The arbitration decision, in its entirety, states as follows:

“After hearing proofs presented by both parties and final arguments thereon; *819We the undersigned arbitrators find in favor of Respondent Western States Insurance Co. and against Petitioner Ronald Klatz, D.O.”

It is signed by arbitrators O’Brien and Foley. There is nothing in the decision that refers to the evidence in the case, only that the finding is in favor of Western States. On its face, it would be difficult to determine how the lower court could find that the majority arbitrators exceeded their authority.

However, if one reads the written dissent, one could find that the majority arbitrators exceeded their authority. In his dissent, the arbitrator alleges that the majority “ignored or did not give sufficient weight to the only evidence which was before the panel relating to liability.” Assuming arguendo that this is true, the statement of the dissenting arbitrator is neither a court record nor evidence as to what actually occurred before the arbitration panel. Absent a court record or evidence as to the actual proceedings, the court should have assumed that no error occurred and affirmed the award. Allied American Insurance Co. v. Culp, 243 Ill. App. 3d 490, 494, 612 N.E.2d 41, 44 (1993).

While the lower court did conduct a trial 18 months prior to the arbitration, which resolved the issue of coverage and at which much of the same evidence would have been offered, it still could not substitute its own judgment for that of the arbitrators. Clearly, this is what the court did when it stated:

“According to the dissenting opinion, a prima facie case clearly was laid out, if you believe the evidence and the only thing I have before me is the dissenting opinion which clearly lays out and the fact that I did try this case myself.”

A trial court commits reversible error when it substitutes its own conclusions for those of the arbitrators. Canteen Corp. v. Former Foods, Inc., 238 Ill. App. 3d 167, 183, 606 N.E.2d 174, 184 (1992). A court may not set aside an arbitration award merely because it would have reached a different result. Perkins Restaurants Operating Co. v. Van Den Bergh Foods Co., 276 Ill. App. 3d 305, 310, 657 N.E.2d 1085, 1089 (1995). In setting aside the arbitration award, the lower court abused its discretion, and that order should be vacated.

Respondent asserts that Klatz did not present sufficient evidence to show that the arbitrators exceeded their authority in finding in favor of Western States.

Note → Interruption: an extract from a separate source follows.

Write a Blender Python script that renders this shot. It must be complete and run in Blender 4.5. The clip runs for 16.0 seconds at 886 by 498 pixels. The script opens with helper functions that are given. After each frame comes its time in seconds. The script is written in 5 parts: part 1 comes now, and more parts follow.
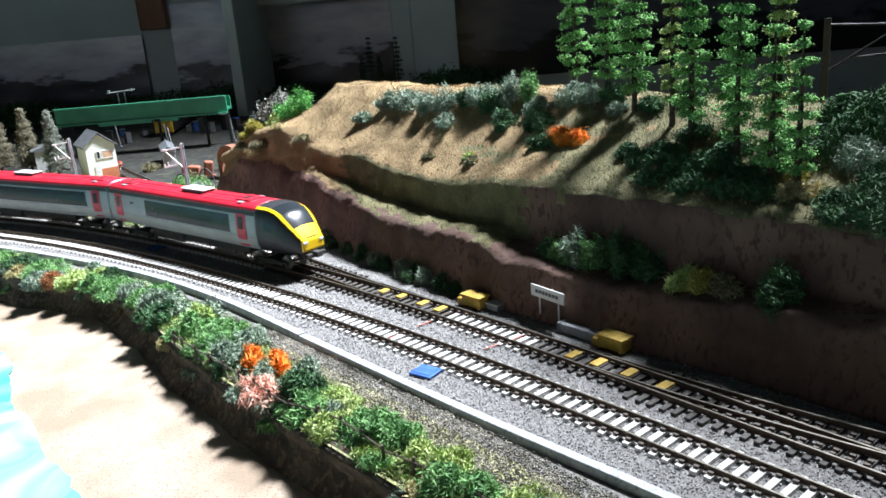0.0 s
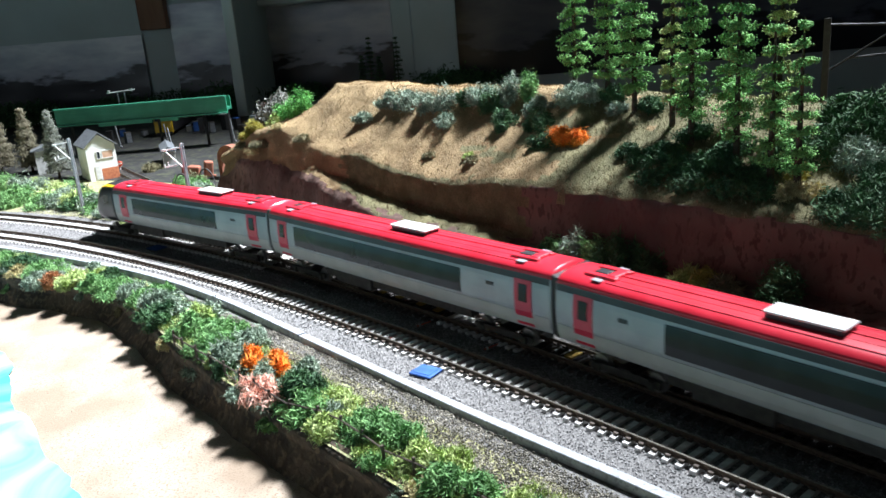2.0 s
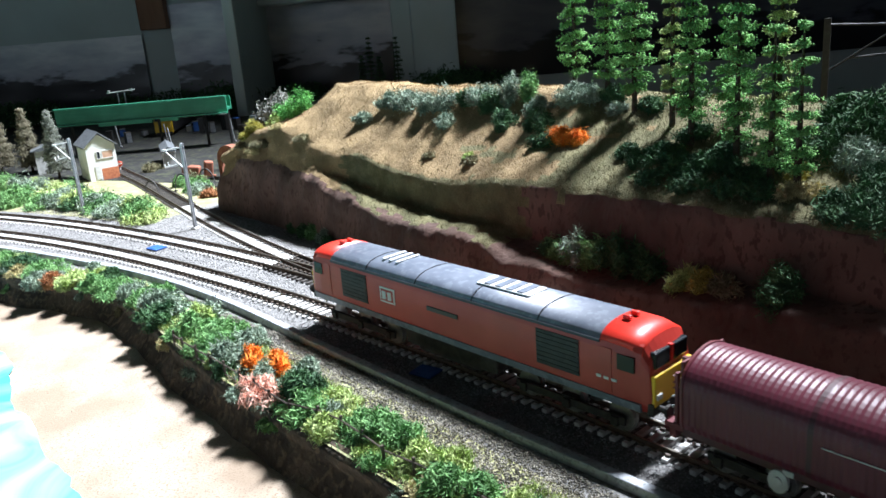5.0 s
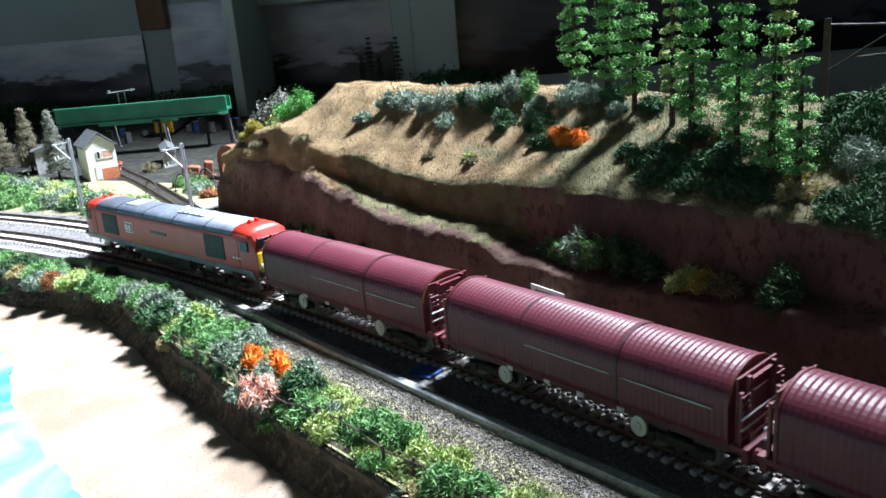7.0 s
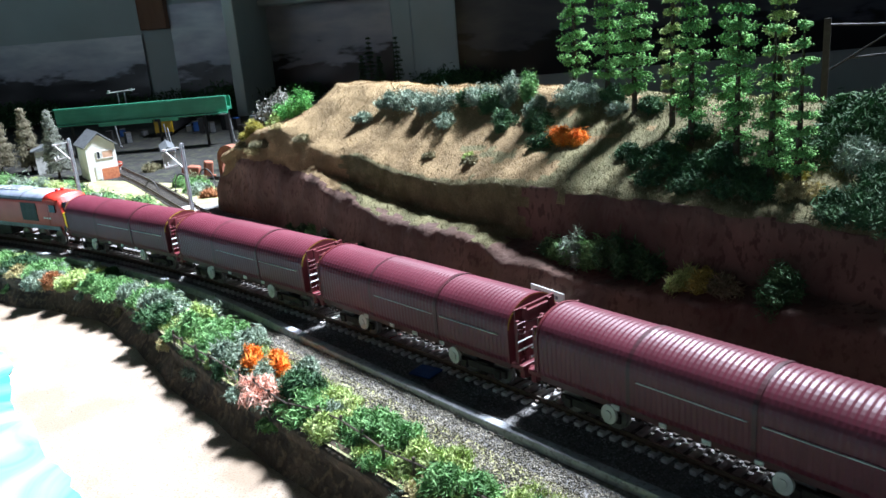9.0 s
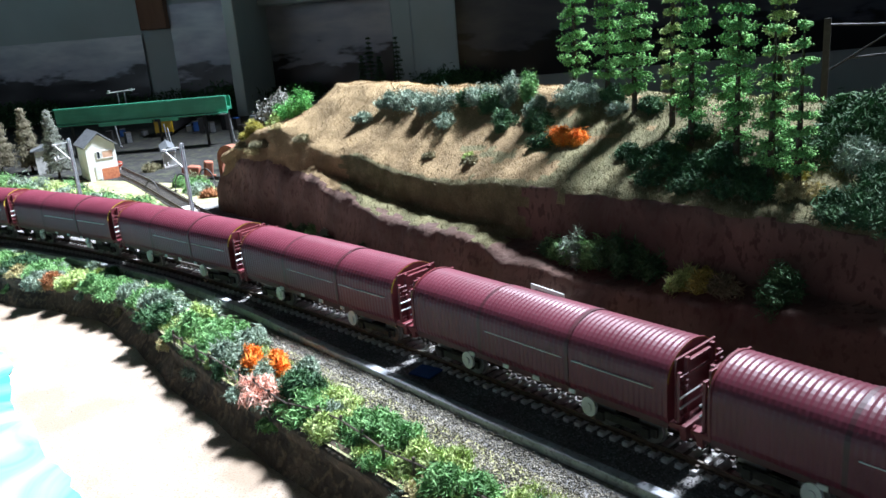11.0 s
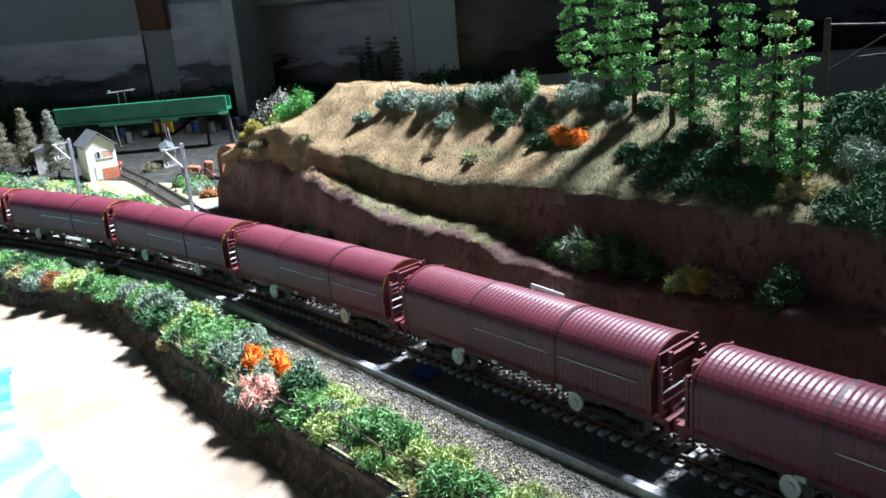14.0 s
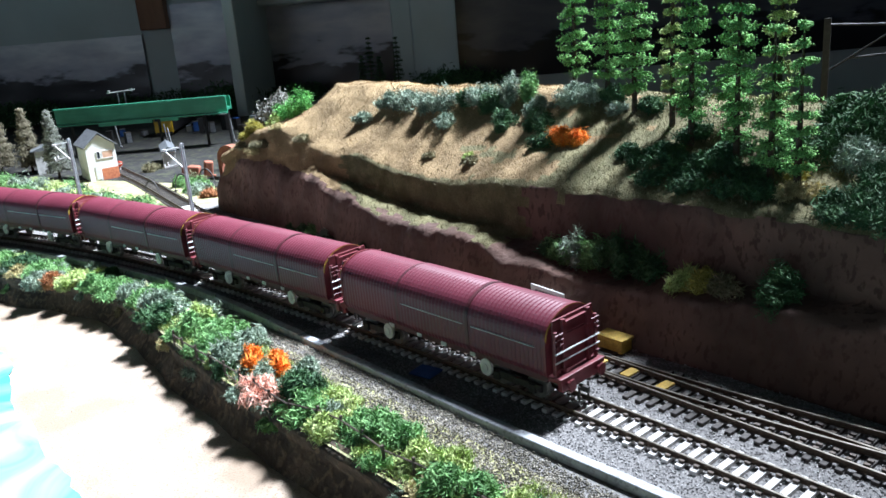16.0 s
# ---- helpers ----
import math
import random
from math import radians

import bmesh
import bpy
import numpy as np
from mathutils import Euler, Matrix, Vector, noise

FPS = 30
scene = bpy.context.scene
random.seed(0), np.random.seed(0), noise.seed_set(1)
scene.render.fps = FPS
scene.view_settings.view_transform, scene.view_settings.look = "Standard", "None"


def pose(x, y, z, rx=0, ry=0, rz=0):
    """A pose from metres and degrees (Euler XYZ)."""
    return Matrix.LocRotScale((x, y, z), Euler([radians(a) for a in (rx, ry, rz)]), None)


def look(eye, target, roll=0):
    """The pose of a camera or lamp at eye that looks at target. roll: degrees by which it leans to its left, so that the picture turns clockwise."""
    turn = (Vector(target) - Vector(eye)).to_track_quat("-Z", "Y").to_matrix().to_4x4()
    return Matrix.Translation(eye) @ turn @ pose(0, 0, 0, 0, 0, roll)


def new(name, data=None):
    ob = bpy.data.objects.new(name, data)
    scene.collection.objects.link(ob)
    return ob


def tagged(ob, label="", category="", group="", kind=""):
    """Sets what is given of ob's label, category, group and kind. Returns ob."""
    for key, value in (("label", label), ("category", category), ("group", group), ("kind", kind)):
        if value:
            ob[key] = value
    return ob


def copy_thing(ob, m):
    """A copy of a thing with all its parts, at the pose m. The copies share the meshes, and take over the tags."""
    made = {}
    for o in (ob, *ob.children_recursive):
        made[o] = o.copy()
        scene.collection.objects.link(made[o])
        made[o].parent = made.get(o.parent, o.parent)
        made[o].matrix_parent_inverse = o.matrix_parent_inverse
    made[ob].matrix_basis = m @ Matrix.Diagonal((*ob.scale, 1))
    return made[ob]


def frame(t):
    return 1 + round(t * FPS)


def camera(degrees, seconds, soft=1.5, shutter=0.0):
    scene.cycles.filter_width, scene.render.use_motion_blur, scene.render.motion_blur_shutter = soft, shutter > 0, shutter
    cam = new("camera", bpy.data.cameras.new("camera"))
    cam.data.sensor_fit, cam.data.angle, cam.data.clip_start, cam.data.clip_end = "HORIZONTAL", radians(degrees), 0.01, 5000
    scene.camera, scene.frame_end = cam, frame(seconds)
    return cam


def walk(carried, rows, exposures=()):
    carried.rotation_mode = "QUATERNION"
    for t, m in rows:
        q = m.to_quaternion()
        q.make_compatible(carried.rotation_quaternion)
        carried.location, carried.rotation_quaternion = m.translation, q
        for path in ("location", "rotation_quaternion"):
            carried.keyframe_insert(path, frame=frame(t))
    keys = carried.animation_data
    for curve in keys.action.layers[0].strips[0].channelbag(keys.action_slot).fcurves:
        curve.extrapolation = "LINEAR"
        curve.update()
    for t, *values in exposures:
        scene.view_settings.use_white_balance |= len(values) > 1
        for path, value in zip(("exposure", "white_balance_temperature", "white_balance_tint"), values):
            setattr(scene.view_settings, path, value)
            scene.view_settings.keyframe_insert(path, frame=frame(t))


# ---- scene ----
cam = camera(58.5, 16.0, soft=1.6, shutter=0.12)
EYE = Matrix.Translation((0, 0, 0.187)) @ pose(0, 0, 0, 90 - 16.7) @ pose(0, 0, 0, 0, 0, -4.75)
walk(cam, [(0, EYE), (16.0, EYE)], exposures=[(0, 0.0, 6000, 10), (4.0, 0.0, 5950, 10), (9.0, 0.16, 5700, 11), (16.0, 0.18, 5700, 11)])

# ---- light ----
world = bpy.data.worlds.new("world")
scene.world = world
world.use_nodes = True
world.node_tree.nodes["Background"].inputs[0].default_value = (0.55, 0.65, 0.8, 1)
world.node_tree.nodes["Background"].inputs[1].default_value = 0.02

AIM = Vector((-0.50, 0.64, 0.0))
lamp_data = bpy.data.lights.new("ceiling_spotlight", "SPOT")
lamp_data.energy, lamp_data.color = 2020, (0.97, 0.985, 1.0)
lamp_data.spot_size, lamp_data.spot_blend, lamp_data.shadow_soft_size = radians(38.5), 1.0, 0.20
lamp = new("ceiling_spotlight", lamp_data)
lamp.matrix_world = look((1.15, 1.43, 2.4), AIM)

# unseen fill lamp, added behind the camera to lift dark faces and backdrop
fill_data = bpy.data.lights.new("window_daylight", "AREA")
fill_data.shape, fill_data.size, fill_data.size_y = "RECTANGLE", 2.2, 1.0
fill_data.energy, fill_data.color = 11, (0.86, 0.93, 1.0)
fill = new("window_daylight", fill_data)
fill.matrix_world = look((-2.1, -3.98, 0.75), (-2.1, 0.0, 0.75))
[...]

Klatz argues that the arbitrators exceeded their authority by ignoring the finding of the chancery court that there was contact between Klatz’s vehicle and the hit-and-run driver.

Upon judicial review of an arbitration order, an appellate court must presume that the arbitrators did not exceed their powers. Canteen, 238 Ill. App. 3d at 178, 606 N.E.2d at 180. Arbitration awards *820should be construed, whenever possible, so as to uphold their validity. Rauh v. Rockford Products Corp., 143 Ill. 2d 377, 386, 574 N.E.2d 636, 641 (1991). An illogical or inconsistent decision on the part of the arbitrator is not a sufficient basis upon which to overturn an arbitration award. Perkins, 276 Ill. App. 3d at 309, 657 N.E.2d at 1088. Gross errors of judgment in law or a gross mistake of fact is not grounds for vacating an award unless the mistakes or errors are apparent upon the face of the award. Rauh, 143 Ill. 2d at 393, 574 N.E.2d at 644. There is a presumption that the arbitrators considered and fully determined all matters submitted to them. Edward Electric Co., 229 Ill. App. 3d at 100, 593 N.E.2d at 840. A party seeking to vacate an arbitration award must provide clear, strong, and convincing evidence that the arbitrator exceeded his authority. Allied American Insurance Co., 243 Ill. App. 3d at 493-94, 612 N.E.2d at 44.

The only evidence that Klatz presented to the trial court in his motion to vacate the arbitration award was the award itself and the dissent. The arbitration award on its face could not be erroneous since it simply stated that the majority arbitrators found in favor of Western States after hearing proofs that were presented by both parties as well as final arguments. This leaves only the dissent.

The dissenting arbitrator was chosen by Klatz. In his dissent, he stated that the majority ignored the finding of the chancery court that there had been contact between Klatz’s vehicle and the hit-and-run driver. However, this finding decided the coverage issue, not liability. The majority, after hearing the evidence, determined that Western States was not liable to pay under the uninsured motorist provision of Klatz’s policy.

Klatz argues that the dissenting opinion stated that the finding by the chancery court was not given “appropriate weight” by the majority arbitrators and that their “decision was not consistent with the finding” of contact by the chancery court. However, the majority decision shows only that it determined the uninsured driver was not liable.

Absent Klatz’s demonstration of clear, strong and convincing evidence that the award was improper, the lower court’s vacatur of the arbitration award should be reversed.

For the foregoing reasons, the judgment of the circuit court is reversed and remanded.

Reversed and remanded.

CERDA, EJ., and WOLFSON, J., concur.